Özet
19.yy. ikinci yarısı ile 20 yy ilk yarısında ülkemizdeki batılılaşma hareketleri gelişimini sürdürürken bir taraftarında bu gelişmelere tepki duyanlar oluyordu. Bu dönemde meydana gelen ve süslememizle bütünleşen yeni mimari tarzı bu tepkiden doğduğunu söyleyebiliriz.
Batılılaşma Avrupa ile alışverişin başlangıcı olan Lale Devriyle ülkemize girmiştir. Etkileri öncelikle sanat dallarında görülmüştür.
Sayın Hocam Prof. Dr. Mustafa Cezar bir eserinde "Toplumlar arasında en hızlı ve kolay şekilde etki ve yayılma olanağı gösteren şey sanattır" sözünü yazmıştır.
Ülkemizde batılılaşma Avrupai tarzda mimariyle belirginleşmiştir. Tepki olarak 1. Ulusal Mimari Dönemi başlatılmıştır. Öncülüğünü Mimar Vedat Tek ve Mimar Ahmet Kemalettin'in yaptığı dönem oldukça etkili olmuştur.
Yaptığımız araştırmada bulduklarımıza mimariye bağlı olarak son dönemde yeniden üretime geçen Türk Çini Sanatı bu mimariye büyük katkılarda bulunmuştur.
Bu dönem yapılarında çini süsleme, dış cephede kemerli pencere üst köşelerinde görülmektedir. Özgün tasarımların yanısıra klasik dönem kompozisyonlarından kopyelerde kullanılmıştır.
Bu yüzyıl çini süslemelerine 15-16 yy. çini bezemeleri esin kaynağı olmuştur. Genelde kullanılan motif rumidir. Dönem özelliğini taşır şekilde kullanılmıştır. Son dönem sanat akımlarından (barok, rokoko, ampir, eklektizm) etkilenmiştir. Belca kullanılan renk turkuaz laciverttir. Dönem çinileri genellikle Kütahya ürünüdür, sıraltı tekniğinde yapılmıştır.

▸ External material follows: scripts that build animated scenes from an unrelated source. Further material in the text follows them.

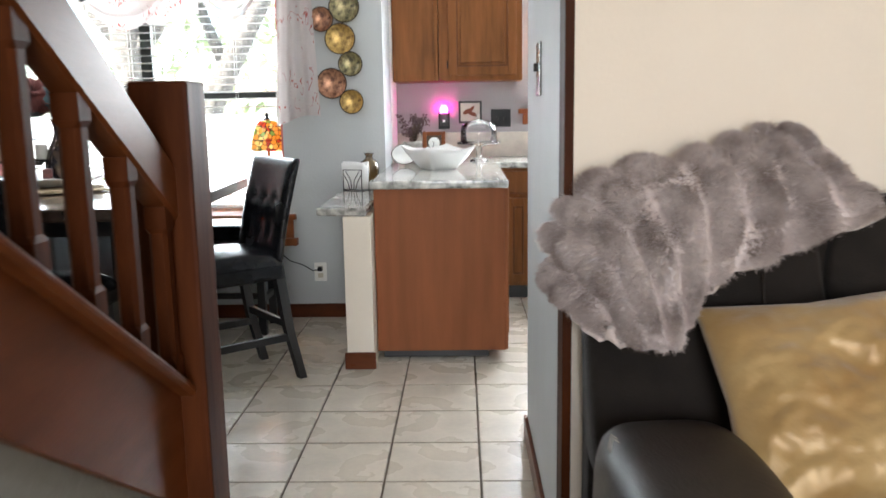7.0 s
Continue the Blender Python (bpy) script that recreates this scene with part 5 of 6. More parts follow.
lathe(bm, [(0.035, 0), (0.037, 0.005), (0.01, 0.015), (0.008, 0.05), (0.02, 0.065), (0.024, 0.075), (0.015, 0.08)], 20)
part("base", bm, mat("brass", (0.5, 0.3, 0.08), 0.3, metal=0.9), ln)
bm = bm_new()
lathe(bm, [(0.02, 0.08), (0.045, 0.12), (0.048, 0.16), (0.032, 0.21), (0.04, 0.245), (0.038, 0.245), (0.03, 0.21), (0.046, 0.16), (0.043, 0.12), (0.018, 0.08)], 24, cap=False)
part("shade", bm, CLEAR, ln)

# ---------------------------------------------------------------- chandelier
CX, CY = -2.26, 1.92
cl = thing("chandelier", "dark iron chandelier with five lit white glass shades", "chandelier", (CX, CY, KC))
bm = bm_new()
lathe(bm, [(0.04, 0.0), (0.075, -0.003), (0.078, -0.016), (0.062, -0.032), (0.026, -0.042), (0.012, -0.06)], 36)
part("canopy", bm, IRON, cl)
for k in range(9):
    bm = bm_new()
    z = -0.066 - k * 0.026
    ax = (0, 1) if k % 2 else (1, 0)
    tube(bm, [(ax[0] * 0.009 * math.cos(t), ax[1] * 0.009 * math.cos(t), z + 0.018 * math.sin(t)) for t in [i * math.pi / 6 for i in range(12)]], 0.0025, 5, True)
    part("chain_link", bm, IRON, cl)
d = Vector((-0.58 - CX, 0.15 - CY, 0)).normalized()
face = math.atan2(d.y, d.x)
bm = bm_new()
tube(bm, [(-0.03 * d.y * math.cos(t), 0.03 * d.x * math.cos(t), -0.31 + 0.03 * math.sin(t)) for t in [i * math.pi / 10 for i in range(20)]], 0.004, 8, True)
part("ring", bm, IRON, cl)
bm = bm_new()
lathe(bm, [(0.005, -0.335), (0.018, -0.34), (0.042, -0.345), (0.036, -0.36), (0.024, -0.42), (0.02, -0.50), (0.018, -0.72), (0.03, -0.745), (0.02, -0.76), (0.06, -0.785), (0.07, -0.80), (0.045, -0.825), (0.02, -0.84), (0.012, -0.85), (0.018, -0.86), (0.012, -0.868), (0.002, -0.874)], 28)
part("column", bm, IRON, cl)
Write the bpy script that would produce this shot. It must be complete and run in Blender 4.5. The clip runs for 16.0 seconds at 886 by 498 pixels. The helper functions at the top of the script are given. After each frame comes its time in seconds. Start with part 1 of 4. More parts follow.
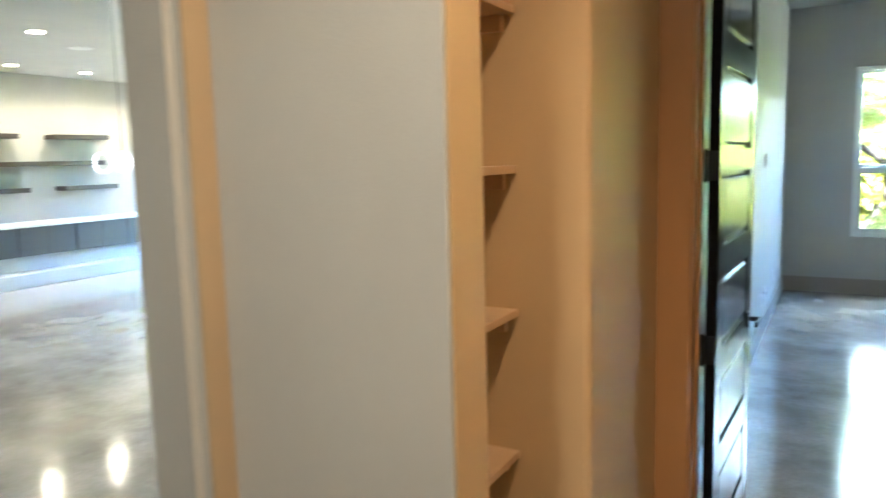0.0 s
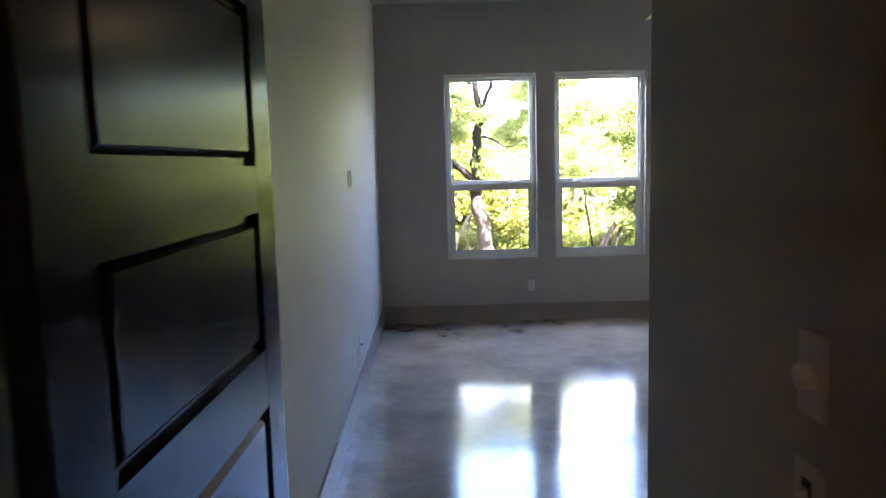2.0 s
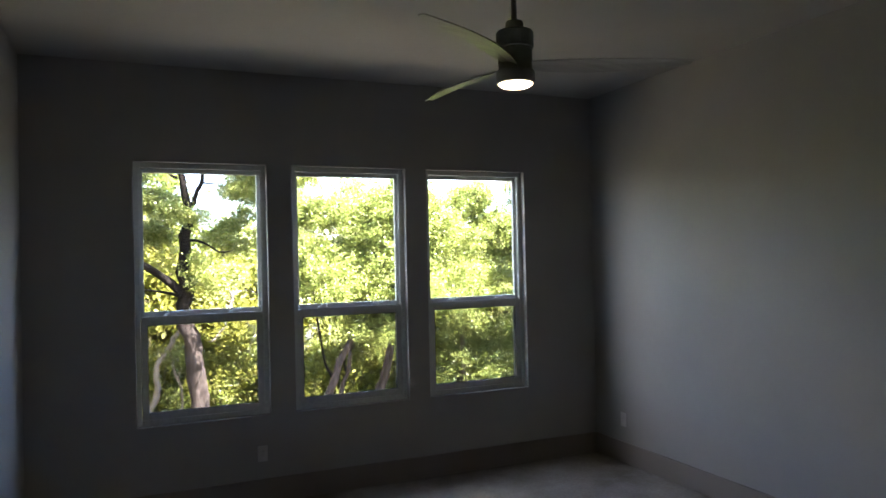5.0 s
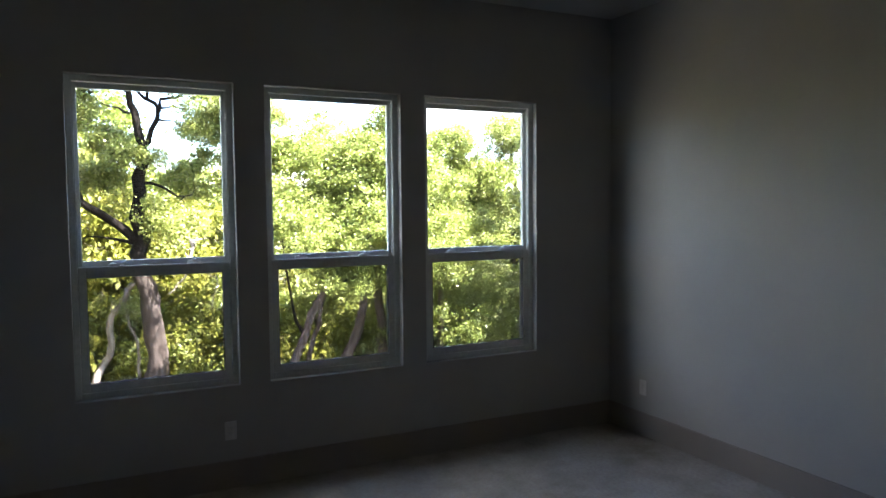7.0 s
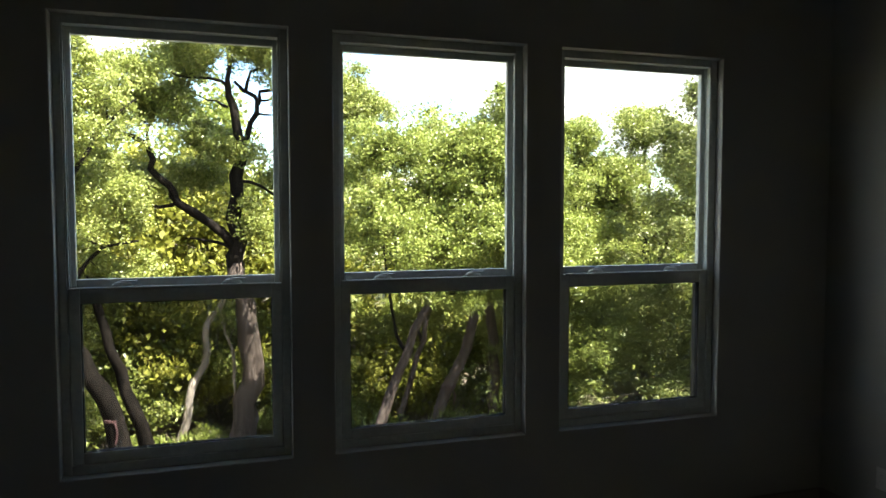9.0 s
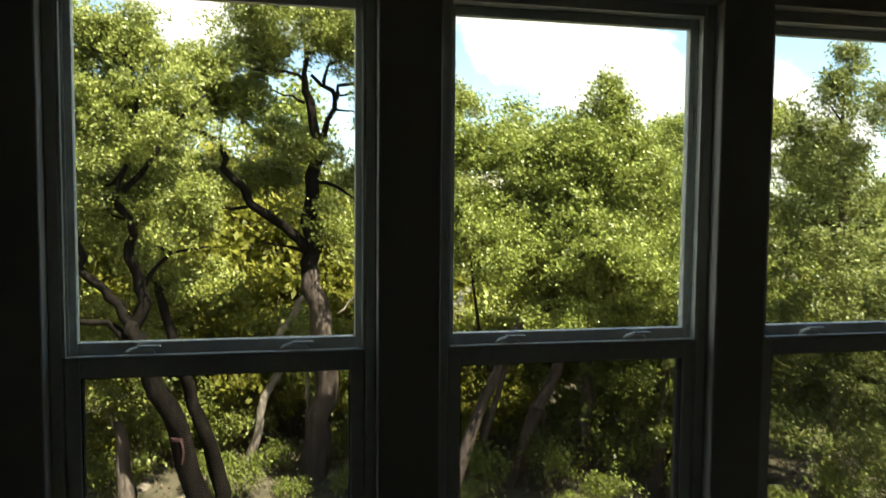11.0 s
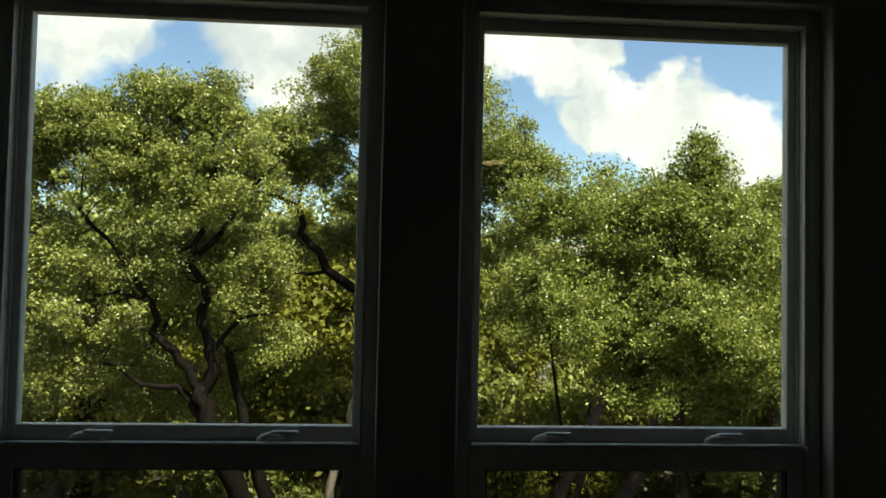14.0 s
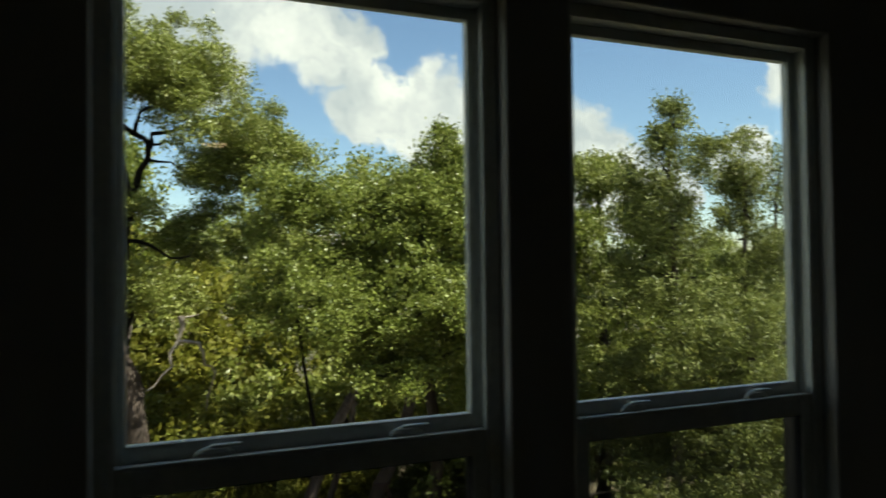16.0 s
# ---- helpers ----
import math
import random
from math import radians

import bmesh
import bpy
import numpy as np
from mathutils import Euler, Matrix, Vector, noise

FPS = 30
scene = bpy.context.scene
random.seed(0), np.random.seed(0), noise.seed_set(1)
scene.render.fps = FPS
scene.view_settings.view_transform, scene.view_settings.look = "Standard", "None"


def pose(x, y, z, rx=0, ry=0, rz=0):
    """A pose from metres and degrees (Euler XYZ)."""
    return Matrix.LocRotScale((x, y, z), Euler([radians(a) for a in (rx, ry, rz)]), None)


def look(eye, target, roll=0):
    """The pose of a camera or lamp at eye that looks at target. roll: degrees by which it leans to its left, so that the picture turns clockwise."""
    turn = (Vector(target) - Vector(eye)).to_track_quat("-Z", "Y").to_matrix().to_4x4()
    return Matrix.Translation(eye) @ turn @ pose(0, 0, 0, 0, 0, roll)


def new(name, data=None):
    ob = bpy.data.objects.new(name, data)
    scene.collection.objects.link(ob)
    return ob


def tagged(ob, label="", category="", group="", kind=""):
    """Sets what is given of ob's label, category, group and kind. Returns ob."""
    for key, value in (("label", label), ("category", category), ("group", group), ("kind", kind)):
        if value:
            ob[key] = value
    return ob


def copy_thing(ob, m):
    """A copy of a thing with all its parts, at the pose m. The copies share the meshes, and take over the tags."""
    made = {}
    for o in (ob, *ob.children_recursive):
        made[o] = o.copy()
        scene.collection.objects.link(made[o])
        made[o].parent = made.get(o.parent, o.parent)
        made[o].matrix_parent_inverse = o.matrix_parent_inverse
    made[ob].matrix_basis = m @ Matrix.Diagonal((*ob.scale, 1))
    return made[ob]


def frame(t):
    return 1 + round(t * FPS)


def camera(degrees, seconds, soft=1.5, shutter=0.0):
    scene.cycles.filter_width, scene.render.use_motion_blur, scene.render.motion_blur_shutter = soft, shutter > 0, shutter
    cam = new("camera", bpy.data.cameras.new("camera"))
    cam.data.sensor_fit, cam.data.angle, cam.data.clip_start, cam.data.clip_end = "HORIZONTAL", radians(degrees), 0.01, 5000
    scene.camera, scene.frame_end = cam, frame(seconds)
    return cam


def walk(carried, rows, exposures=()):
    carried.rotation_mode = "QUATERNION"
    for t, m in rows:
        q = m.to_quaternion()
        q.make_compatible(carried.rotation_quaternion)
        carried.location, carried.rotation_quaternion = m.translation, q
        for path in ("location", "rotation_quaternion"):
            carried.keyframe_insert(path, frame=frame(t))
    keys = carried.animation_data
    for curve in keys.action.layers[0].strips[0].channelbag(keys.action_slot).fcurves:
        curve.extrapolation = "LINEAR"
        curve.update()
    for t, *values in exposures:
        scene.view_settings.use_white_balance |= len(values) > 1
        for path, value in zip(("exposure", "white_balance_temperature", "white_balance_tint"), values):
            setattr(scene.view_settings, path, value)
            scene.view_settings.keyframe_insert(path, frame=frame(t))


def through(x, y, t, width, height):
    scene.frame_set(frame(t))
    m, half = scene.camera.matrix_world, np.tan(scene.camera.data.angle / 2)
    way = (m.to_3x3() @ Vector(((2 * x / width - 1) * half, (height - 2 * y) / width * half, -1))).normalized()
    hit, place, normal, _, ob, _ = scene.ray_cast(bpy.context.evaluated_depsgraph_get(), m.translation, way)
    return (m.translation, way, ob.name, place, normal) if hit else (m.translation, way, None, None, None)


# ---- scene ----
cam = camera(63.8, 16.0, soft=1.5, shutter=0.35)
PATH = [
    (0, (-1.699, -9.191, 1.631), (-2.667, -7.459, 1.382), -1.5),
    (0.5, (-1.79, -8.775, 1.63), (-2.357, -6.872, 1.386), -1.8),
    (1, (-1.735, -8.279, 1.625), (-1.909, -6.303, 1.368), -1.54),
    (1.5, (-1.708, -7.766, 1.671), (-1.776, -5.784, 1.415), -1.6),
    (2, (-1.705, -7.267, 1.64), (-1.684, -5.282, 1.401), -1.5),
    (2.5, (-1.644, -6.743, 1.667), (-1.55, -4.759, 1.429), -1.4),
    (3, (-1.607, -6.29, 1.675), (-1.5, -4.302, 1.481), -1.3),
    (3.5, (-1.542, -5.931, 1.692), (-1.37, -3.945, 1.531), -1.2),
    (4, (-1.567, -5.557, 1.773), (-1.248, -3.587, 1.648), -0.9),
    (4.5, (-1.553, -5.482, 1.773), (-0.912, -3.589, 1.733), -0.9),
    (4.7, (-1.565, -5.465, 1.814), (-0.832, -3.604, 1.838), -1.1),
    (6.8, (-1.488, -4.683, 1.754), (-0.592, -2.898, 1.643), -0.8),
    (7, (-1.454, -4.523, 1.755), (-0.573, -2.732, 1.635), -0.5),
    (7.5, (-1.387, -4.157, 1.715), (-0.527, -2.355, 1.605), -0.6),
    (8, (-1.177, -3.741, 1.686), (-0.372, -1.913, 1.587), -0.6),
    (8.5, (-1.032, -3.44, 1.706), (-0.381, -1.551, 1.614), -0.3),
    (8.7, (-0.978, -3.316, 1.718), (-0.357, -1.417, 1.62), -0.2),
    (10.8, (-0.855, -2.21, 1.851), (-0.437, -0.261, 1.687), 0.7),
    (11, (-0.878, -2.102, 1.857), (-0.488, -0.144, 1.737), 0.5),
    (11.5, (-0.846, -1.994, 1.818), (-0.535, -0.019, 1.772), 0.7),
    (12, (-0.809, -1.91, 1.851), (-0.536, 0.071, 1.857), 0.5),
    (12.5, (-0.704, -1.85, 1.853), (-0.471, 0.136, 1.888), 0.7),
    (13, (-0.596, -1.797, 1.847), (-0.405, 0.193, 1.9), 1.1),
    (13.5, (-0.563, -1.757, 1.833), (-0.404, 0.236, 1.897), 1.1),
    (14, (-0.618, -1.679, 1.831), (-0.485, 0.315, 1.902), 1.2),
    (14.5, (-0.687, -1.62, 1.83), (-0.549, 0.374, 1.898), 1.2),
    (15, (-0.683, -1.591, 1.825), (-0.432, 0.393, 1.884), 1.1),
    (15.5, (-0.605, -1.557, 1.814), (-0.092, 0.376, 1.869), 1.4),
    (16, (-0.353, -1.545, 1.826), (0.406, 0.305, 1.872), -0.7),
]
EXPOSURES = [(0, 7.8, 5400, 4), (0.5, 7.95, 5400, 4), (1.0, 7.6, 5500, 12), (1.5, 7.0, 5700, 22), (2.0, 6.4, 5900, 26), (2.5, 5.9, 6200, 26), (3.0, 5.55, 6300, 26), (3.5, 5.25, 6300, 26),
             (4.7, 4.7, 6100, 24), (7.0, 4.45, 6000, 20), (8.0, 3.95, 6200, 18), (8.5, 3.6, 6400, 14), (11, 2.4, 7300, 6), (12, 1.85, 7400, 4), (14, 1.55, 7200, 4), (15, 1.4, 7100, 3), (16, 1.25, 6900, 2)]
SKY, CLOUD, SUN_POWER = 0.075, 0.60, 5.0
FAN_GLOW, HALL_POWER, FOYER_FILL_POWER, LIVING_POWER = 0.9, 0.6, 0.68, 0.8
walk(cam, [(t, look(eye, target, roll)) for t, eye, target, roll in PATH], EXPOSURES)

# ---- world and sun ----
SUN = Vector((0.42, -0.46, 1.08)).normalized()
world = bpy.data.worlds.new("sky")
scene.world = world
world.use_nodes = True
wt = world.node_tree
wt.nodes.clear()


def wnode(kind, **inputs):
    n = wt.nodes.new(kind)
    for k, v in inputs.items():
        n.inputs[k].default_value = v
    return n


def direction(az, el):
    a, e = radians(az), radians(el)
    return Vector((math.sin(a) * math.cos(e), math.cos(a) * math.cos(e), math.sin(e)))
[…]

Kütahya çiniciliğini harekete geçiren Hafız Mehmet Emin Usta'nın bu alandaki çalışmaları döneme imzasını atmıştır.
Yaptığımız araştırmayı pilot bölgeler olarak seçtiğimiz Beyoğlu, Eminönü, Fatih'te yoğunlaştırdığımız bölgeler, geçmiş dönemlerde de yapılanmanın görüldüğü sit alanlarıdır.
Çini, klasik dönemde saray ve dini yapılarda iç mekanda kullanılırken, 1850-1950 yılları arasında sivil mimaride ve dış cephede kullanılmıştır.